Clyde Recreation Center
Springville, Utah
Best Project

Owner: Springville City
Lead Design Firm: VCBO Architecture
General Contractor: Hogan & Associates Construction
Structural Engineer: Reaveley Engineers + Associates
Civil Engineer: ALM & Associates
MEP Engineer: Heath Engineering Co.
Electrical Engineer: Electrical Consulting Engineers
Subcontractors: CEM Aquatics; Duane Hales & Sons; Electrical Contractors North; Great Western Landscaping; Holmes Rebar; Steel Encounters; United Team Mechanical; Utah Tile & Roofing; Wall 2 Wall

Residents of Springville, Utah, wanted to honor the town’s nickname of Art City in the design of this 65,000-sq-ft facility. A local artist created three art glass windows reflecting the activities occurring inside. The art glass is layered between two sheets of a double-glazed window to ensure that energy performance is not compromised.

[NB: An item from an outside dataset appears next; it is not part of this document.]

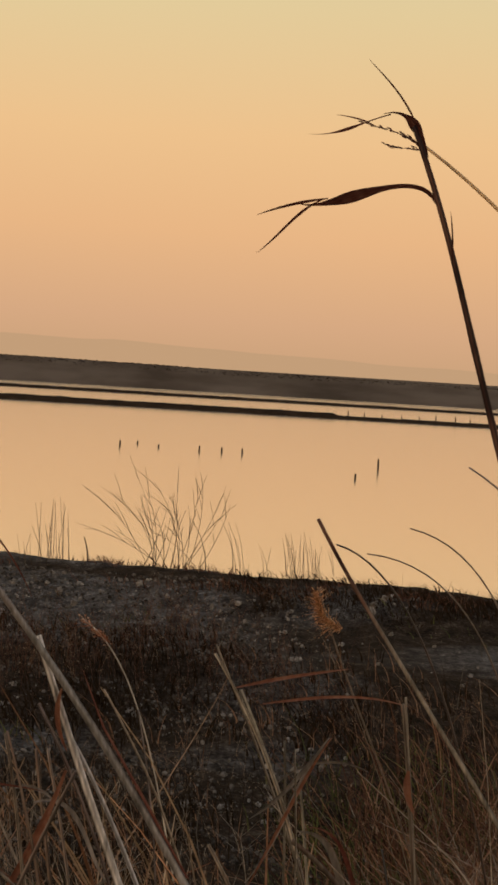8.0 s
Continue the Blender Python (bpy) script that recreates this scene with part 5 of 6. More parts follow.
stem = reed((1.605, 1.089, 2.081), (1.591, 1.112, 2.458), (1.574, 1.125, 2.745), (1.544, 1.176, 3.152), (1.467, 1.273, 3.476), w=0.0058, tip=0.50, dark=1.40)
stem = reed((1.232, 1.382, 2.105), (1.236, 1.377, 2.417), (1.245, 1.368, 2.727), (1.256, 1.358, 3.049), (1.280, 1.333, 3.354), w=0.0054, tip=0.70, dark=1.40)
stem = reed((1.565, 1.073, 2.096), (1.512, 1.146, 2.518), (1.505, 1.076, 3.196), (1.332, 1.326, 3.551), (1.063, 1.517, 3.941), w=0.0061, tip=0.50, dark=0.87)
blade(stem, (1.010, 1.553, 3.828), (1.025, 1.544, 3.845), (1.039, 1.534, 3.861), (1.056, 1.522, 3.874), w=0.0027, mat=BLADE)
blade(stem, (1.010, 1.554, 3.862), (1.050, 1.527, 3.869), (1.062, 1.519, 3.921), (1.096, 1.494, 3.938), w=0.0017, mat=BLADE)
blade(stem, (1.106, 1.486, 3.830), (1.132, 1.466, 3.863), (1.165, 1.440, 3.894), (1.199, 1.409, 3.906), w=0.0020, mat=BLADE)
stem = reed((1.687, 1.197, 2.153), (1.705, 1.203, 2.878), (1.536, 1.308, 2.658), (1.621, 1.294, 3.695), (1.332, 1.559, 3.897), w=0.0038, tip=0.50, dark=-0.20)
stem = reed((1.138, 1.461, 3.935), (1.129, 1.468, 3.928), (1.121, 1.475, 3.921), (1.112, 1.481, 3.913), (1.104, 1.487, 3.904), w=0.0027, tip=0.80, dark=0.00)
stem = reed((1.528, 1.025, 2.106), (1.618, 0.934, 2.816), (1.314, 1.257, 2.785), (1.580, 0.984, 3.745), (1.341, 1.267, 4.065), w=0.0048, tip=0.50, dark=0.82)
stem = reed((2.250, 2.346, 1.854), (2.329, 2.279, 2.549), (2.073, 2.498, 2.761), (2.307, 2.299, 3.619), (2.106, 2.476, 4.084), w=0.0064, tip=0.60, dark=-0.20)
stem = reed((2.360, 2.234, 1.806), (2.419, 2.183, 2.519), (2.208, 2.371, 2.712), (2.395, 2.207, 3.596), (2.172, 2.417, 4.047), w=0.0051, tip=0.60, dark=-0.20)
stem = reed((0.947, 0.614, 2.202), (0.950, 0.613, 2.676), (0.924, 0.645, 3.117), (0.935, 0.639, 3.611), (0.887, 0.712, 4.065), w=0.0092, tip=0.50, dark=0.88)
blade(stem, (0.827, 0.791, 4.021), (0.850, 0.764, 4.021), (0.872, 0.734, 4.045), (0.888, 0.710, 4.064), w=0.0125, mat=RED_DARK, lift=0.5, twist=2.2)
stem = reed((1.333, 0.756, 2.241), (1.391, 0.700, 3.216), (1.180, 0.931, 2.569), (1.381, 0.717, 4.073), (1.163, 1.012, 4.309), w=0.0039, tip=0.30, dark=0.75)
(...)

The center provides different areas for water recreation, including an outdoor pool, a children’s splash pool, a lazy river, water slides, diving boards, an aerobics pool and a 10-lane lap and competition pool. The facility also includes stadium-style seating, a multi-use gym area, locker rooms and multiple family changing rooms.

Building out the competition pool was particularly challenging because the excavation had to accommodate a pool depth of 13 ft, but the water table was just 5 ft below the surface. When five pump wells running for two months failed to significantly reduce groundwater, the team implemented a new approach that would build the pool in sections. Shoring boxes as large as 4,800 cu ft were installed one section at a time. The water and other material that accumulated in each box was pumped out to install two layers of geo fabric. Then 3 ft of cobble was placed on top of the fabric, and it was wrapped over the sides and the top of the cobble.

After each section was completed, the shoring box was moved to build the next section, creating a water-permeable foundation. Three feet of structured fill was placed on top of the foundation. With a layer of water-permeable foundation in place, pumps could keep the groundwater abated and allow for final construction of the pool. A series of permanent pumps were installed at varying levels to manage the groundwater and keep the pool from trying to float whenever it’s emptied.